▶ _AVAILABLE DATA_

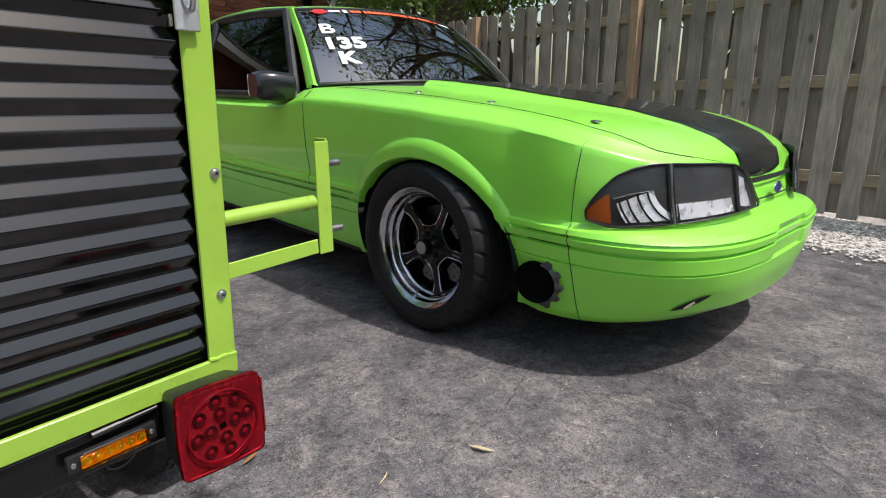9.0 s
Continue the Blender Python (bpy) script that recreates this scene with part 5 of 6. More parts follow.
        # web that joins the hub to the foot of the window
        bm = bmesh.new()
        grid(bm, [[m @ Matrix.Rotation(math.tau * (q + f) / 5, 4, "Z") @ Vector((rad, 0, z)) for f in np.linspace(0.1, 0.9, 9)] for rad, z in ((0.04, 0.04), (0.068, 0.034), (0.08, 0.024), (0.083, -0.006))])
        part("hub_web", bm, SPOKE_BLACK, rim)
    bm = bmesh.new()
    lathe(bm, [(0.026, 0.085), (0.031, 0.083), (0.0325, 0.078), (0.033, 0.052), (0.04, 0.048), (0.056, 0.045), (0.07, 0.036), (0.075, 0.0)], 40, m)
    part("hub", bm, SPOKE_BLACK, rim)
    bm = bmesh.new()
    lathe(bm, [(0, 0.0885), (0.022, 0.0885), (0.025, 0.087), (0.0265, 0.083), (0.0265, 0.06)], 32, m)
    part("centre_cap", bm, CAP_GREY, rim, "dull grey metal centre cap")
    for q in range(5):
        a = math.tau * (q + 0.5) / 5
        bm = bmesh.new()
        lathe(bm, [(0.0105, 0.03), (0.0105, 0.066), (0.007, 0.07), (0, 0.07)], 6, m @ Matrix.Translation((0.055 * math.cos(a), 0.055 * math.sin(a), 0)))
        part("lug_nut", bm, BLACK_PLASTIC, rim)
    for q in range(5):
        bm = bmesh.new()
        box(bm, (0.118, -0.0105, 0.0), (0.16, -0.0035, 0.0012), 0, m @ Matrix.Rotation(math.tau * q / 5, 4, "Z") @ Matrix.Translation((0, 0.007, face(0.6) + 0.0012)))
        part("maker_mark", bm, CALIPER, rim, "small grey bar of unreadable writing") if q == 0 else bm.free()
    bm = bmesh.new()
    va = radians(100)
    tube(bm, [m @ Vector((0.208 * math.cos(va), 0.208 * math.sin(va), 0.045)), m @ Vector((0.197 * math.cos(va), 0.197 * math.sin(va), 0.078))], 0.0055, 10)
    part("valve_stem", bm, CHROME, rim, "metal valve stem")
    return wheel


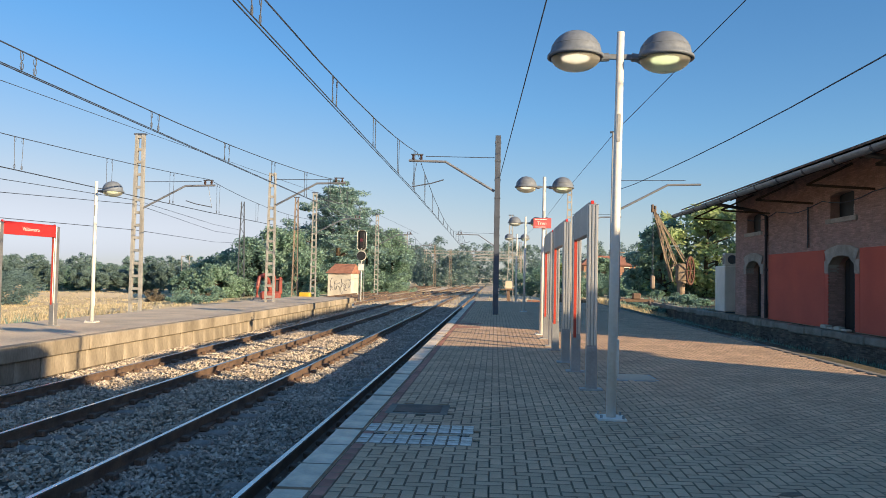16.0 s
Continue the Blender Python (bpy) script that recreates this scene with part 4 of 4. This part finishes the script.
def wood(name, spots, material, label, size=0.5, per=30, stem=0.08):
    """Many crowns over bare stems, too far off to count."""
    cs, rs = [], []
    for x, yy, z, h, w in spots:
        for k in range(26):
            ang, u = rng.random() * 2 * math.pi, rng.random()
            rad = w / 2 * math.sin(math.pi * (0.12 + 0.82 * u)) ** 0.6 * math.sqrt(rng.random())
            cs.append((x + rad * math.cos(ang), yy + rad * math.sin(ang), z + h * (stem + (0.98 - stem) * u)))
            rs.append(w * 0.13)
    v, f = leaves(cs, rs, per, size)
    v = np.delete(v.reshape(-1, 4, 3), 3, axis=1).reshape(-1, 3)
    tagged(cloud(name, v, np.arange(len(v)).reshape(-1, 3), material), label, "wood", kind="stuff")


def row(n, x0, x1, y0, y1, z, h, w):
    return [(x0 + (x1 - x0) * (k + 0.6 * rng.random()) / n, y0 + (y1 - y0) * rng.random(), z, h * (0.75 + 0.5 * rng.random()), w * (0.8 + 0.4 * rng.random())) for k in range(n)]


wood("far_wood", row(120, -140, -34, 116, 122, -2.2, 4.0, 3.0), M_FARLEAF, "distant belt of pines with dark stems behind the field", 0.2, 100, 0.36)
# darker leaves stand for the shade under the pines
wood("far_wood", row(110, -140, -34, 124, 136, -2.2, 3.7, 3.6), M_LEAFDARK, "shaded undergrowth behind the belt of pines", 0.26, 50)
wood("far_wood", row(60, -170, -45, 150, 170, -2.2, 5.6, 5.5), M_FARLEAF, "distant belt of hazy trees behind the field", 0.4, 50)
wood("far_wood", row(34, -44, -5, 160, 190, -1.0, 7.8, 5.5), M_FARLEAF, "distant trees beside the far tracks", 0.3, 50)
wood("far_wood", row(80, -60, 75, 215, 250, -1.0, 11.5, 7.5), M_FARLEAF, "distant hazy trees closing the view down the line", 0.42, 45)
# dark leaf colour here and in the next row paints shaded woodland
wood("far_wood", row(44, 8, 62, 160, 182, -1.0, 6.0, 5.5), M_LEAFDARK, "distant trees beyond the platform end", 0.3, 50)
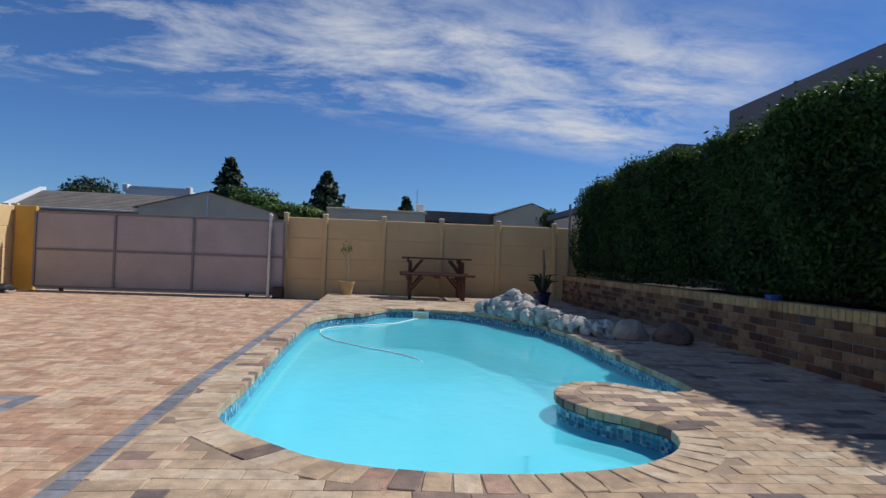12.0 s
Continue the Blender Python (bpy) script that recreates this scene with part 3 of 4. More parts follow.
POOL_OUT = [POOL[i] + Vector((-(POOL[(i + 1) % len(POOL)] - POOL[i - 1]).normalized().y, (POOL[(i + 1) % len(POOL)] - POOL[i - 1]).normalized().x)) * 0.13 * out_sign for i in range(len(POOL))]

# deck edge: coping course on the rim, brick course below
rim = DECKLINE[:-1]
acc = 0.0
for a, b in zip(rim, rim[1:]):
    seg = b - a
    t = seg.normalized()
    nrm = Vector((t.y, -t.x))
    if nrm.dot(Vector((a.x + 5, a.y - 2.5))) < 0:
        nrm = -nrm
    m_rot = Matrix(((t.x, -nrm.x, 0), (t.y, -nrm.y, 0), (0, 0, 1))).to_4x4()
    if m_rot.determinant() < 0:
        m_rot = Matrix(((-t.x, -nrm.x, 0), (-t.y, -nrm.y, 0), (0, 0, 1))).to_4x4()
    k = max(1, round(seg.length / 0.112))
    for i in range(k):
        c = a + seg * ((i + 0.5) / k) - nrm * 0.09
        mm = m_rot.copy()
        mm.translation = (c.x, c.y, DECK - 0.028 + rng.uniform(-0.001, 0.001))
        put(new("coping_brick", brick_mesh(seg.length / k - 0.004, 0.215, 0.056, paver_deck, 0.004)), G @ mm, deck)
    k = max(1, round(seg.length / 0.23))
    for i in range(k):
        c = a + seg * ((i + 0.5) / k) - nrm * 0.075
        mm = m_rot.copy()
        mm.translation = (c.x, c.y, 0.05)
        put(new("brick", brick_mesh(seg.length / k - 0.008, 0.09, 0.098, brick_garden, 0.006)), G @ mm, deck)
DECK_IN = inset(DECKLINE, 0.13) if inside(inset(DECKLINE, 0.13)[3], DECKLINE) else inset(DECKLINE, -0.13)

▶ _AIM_
Output the records above exactly; leave out the pictures.

▶ _RESULT FOR THIS TASK_
9.0 s
Continue the Blender Python (bpy) script that recreates this scene with part 5 of 6. More parts follow.
        # web that joins the hub to the foot of the window
        bm = bmesh.new()
        grid(bm, [[m @ Matrix.Rotation(math.tau * (q + f) / 5, 4, "Z") @ Vector((rad, 0, z)) for f in np.linspace(0.1, 0.9, 9)] for rad, z in ((0.04, 0.04), (0.068, 0.034), (0.08, 0.024), (0.083, -0.006))])
        part("hub_web", bm, SPOKE_BLACK, rim)
    bm = bmesh.new()
    lathe(bm, [(0.026, 0.085), (0.031, 0.083), (0.0325, 0.078), (0.033, 0.052), (0.04, 0.048), (0.056, 0.045), (0.07, 0.036), (0.075, 0.0)], 40, m)
    part("hub", bm, SPOKE_BLACK, rim)
    bm = bmesh.new()
    lathe(bm, [(0, 0.0885), (0.022, 0.0885), (0.025, 0.087), (0.0265, 0.083), (0.0265, 0.06)], 32, m)
    part("centre_cap", bm, CAP_GREY, rim, "dull grey metal centre cap")
    for q in range(5):
        a = math.tau * (q + 0.5) / 5
        bm = bmesh.new()
        lathe(bm, [(0.0105, 0.03), (0.0105, 0.066), (0.007, 0.07), (0, 0.07)], 6, m @ Matrix.Translation((0.055 * math.cos(a), 0.055 * math.sin(a), 0)))
        part("lug_nut", bm, BLACK_PLASTIC, rim)
    for q in range(5):
        bm = bmesh.new()
        box(bm, (0.118, -0.0105, 0.0), (0.16, -0.0035, 0.0012), 0, m @ Matrix.Rotation(math.tau * q / 5, 4, "Z") @ Matrix.Translation((0, 0.007, face(0.6) + 0.0012)))
        part("maker_mark", bm, CALIPER, rim, "small grey bar of unreadable writing") if q == 0 else bm.free()
    bm = bmesh.new()
    va = radians(100)
    tube(bm, [m @ Vector((0.208 * math.cos(va), 0.208 * math.sin(va), 0.045)), m @ Vector((0.197 * math.cos(va), 0.197 * math.sin(va), 0.078))], 0.0055, 10)
    part("valve_stem", bm, CHROME, rim, "metal valve stem")
    return wheel


16.0 s
Continue the Blender Python (bpy) script that recreates this scene with part 4 of 4. This part finishes the script.
def wood(name, spots, material, label, size=0.5, per=30, stem=0.08):
    """Many crowns over bare stems, too far off to count."""
    cs, rs = [], []
    for x, yy, z, h, w in spots:
        for k in range(26):
            ang, u = rng.random() * 2 * math.pi, rng.random()
            rad = w / 2 * math.sin(math.pi * (0.12 + 0.82 * u)) ** 0.6 * math.sqrt(rng.random())
            cs.append((x + rad * math.cos(ang), yy + rad * math.sin(ang), z + h * (stem + (0.98 - stem) * u)))
            rs.append(w * 0.13)
    v, f = leaves(cs, rs, per, size)
    v = np.delete(v.reshape(-1, 4, 3), 3, axis=1).reshape(-1, 3)
    tagged(cloud(name, v, np.arange(len(v)).reshape(-1, 3), material), label, "wood", kind="stuff")


def row(n, x0, x1, y0, y1, z, h, w):
    return [(x0 + (x1 - x0) * (k + 0.6 * rng.random()) / n, y0 + (y1 - y0) * rng.random(), z, h * (0.75 + 0.5 * rng.random()), w * (0.8 + 0.4 * rng.random())) for k in range(n)]


wood("far_wood", row(120, -140, -34, 116, 122, -2.2, 4.0, 3.0), M_FARLEAF, "distant belt of pines with dark stems behind the field", 0.2, 100, 0.36)
# darker leaves stand for the shade under the pines
wood("far_wood", row(110, -140, -34, 124, 136, -2.2, 3.7, 3.6), M_LEAFDARK, "shaded undergrowth behind the belt of pines", 0.26, 50)
wood("far_wood", row(60, -170, -45, 150, 170, -2.2, 5.6, 5.5), M_FARLEAF, "distant belt of hazy trees behind the field", 0.4, 50)
wood("far_wood", row(34, -44, -5, 160, 190, -1.0, 7.8, 5.5), M_FARLEAF, "distant trees beside the far tracks", 0.3, 50)
wood("far_wood", row(80, -60, 75, 215, 250, -1.0, 11.5, 7.5), M_FARLEAF, "distant hazy trees closing the view down the line", 0.42, 45)
# dark leaf colour here and in the next row paints shaded woodland
wood("far_wood", row(44, 8, 62, 160, 182, -1.0, 6.0, 5.5), M_LEAFDARK, "distant trees beyond the platform end", 0.3, 50)
12.0 s
Continue the Blender Python (bpy) script that recreates this scene with part 3 of 4. More parts follow.
POOL_OUT = [POOL[i] + Vector((-(POOL[(i + 1) % len(POOL)] - POOL[i - 1]).normalized().y, (POOL[(i + 1) % len(POOL)] - POOL[i - 1]).normalized().x)) * 0.13 * out_sign for i in range(len(POOL))]

# deck edge: coping course on the rim, brick course below
rim = DECKLINE[:-1]
acc = 0.0
for a, b in zip(rim, rim[1:]):
    seg = b - a
    t = seg.normalized()
    nrm = Vector((t.y, -t.x))
    if nrm.dot(Vector((a.x + 5, a.y - 2.5))) < 0:
        nrm = -nrm
    m_rot = Matrix(((t.x, -nrm.x, 0), (t.y, -nrm.y, 0), (0, 0, 1))).to_4x4()
    if m_rot.determinant() < 0:
        m_rot = Matrix(((-t.x, -nrm.x, 0), (-t.y, -nrm.y, 0), (0, 0, 1))).to_4x4()
    k = max(1, round(seg.length / 0.112))
    for i in range(k):
        c = a + seg * ((i + 0.5) / k) - nrm * 0.09
        mm = m_rot.copy()
        mm.translation = (c.x, c.y, DECK - 0.028 + rng.uniform(-0.001, 0.001))
        put(new("coping_brick", brick_mesh(seg.length / k - 0.004, 0.215, 0.056, paver_deck, 0.004)), G @ mm, deck)
    k = max(1, round(seg.length / 0.23))
    for i in range(k):
        c = a + seg * ((i + 0.5) / k) - nrm * 0.075
        mm = m_rot.copy()
        mm.translation = (c.x, c.y, 0.05)
        put(new("brick", brick_mesh(seg.length / k - 0.008, 0.09, 0.098, brick_garden, 0.006)), G @ mm, deck)
DECK_IN = inset(DECKLINE, 0.13) if inside(inset(DECKLINE, 0.13)[3], DECKLINE) else inset(DECKLINE, -0.13)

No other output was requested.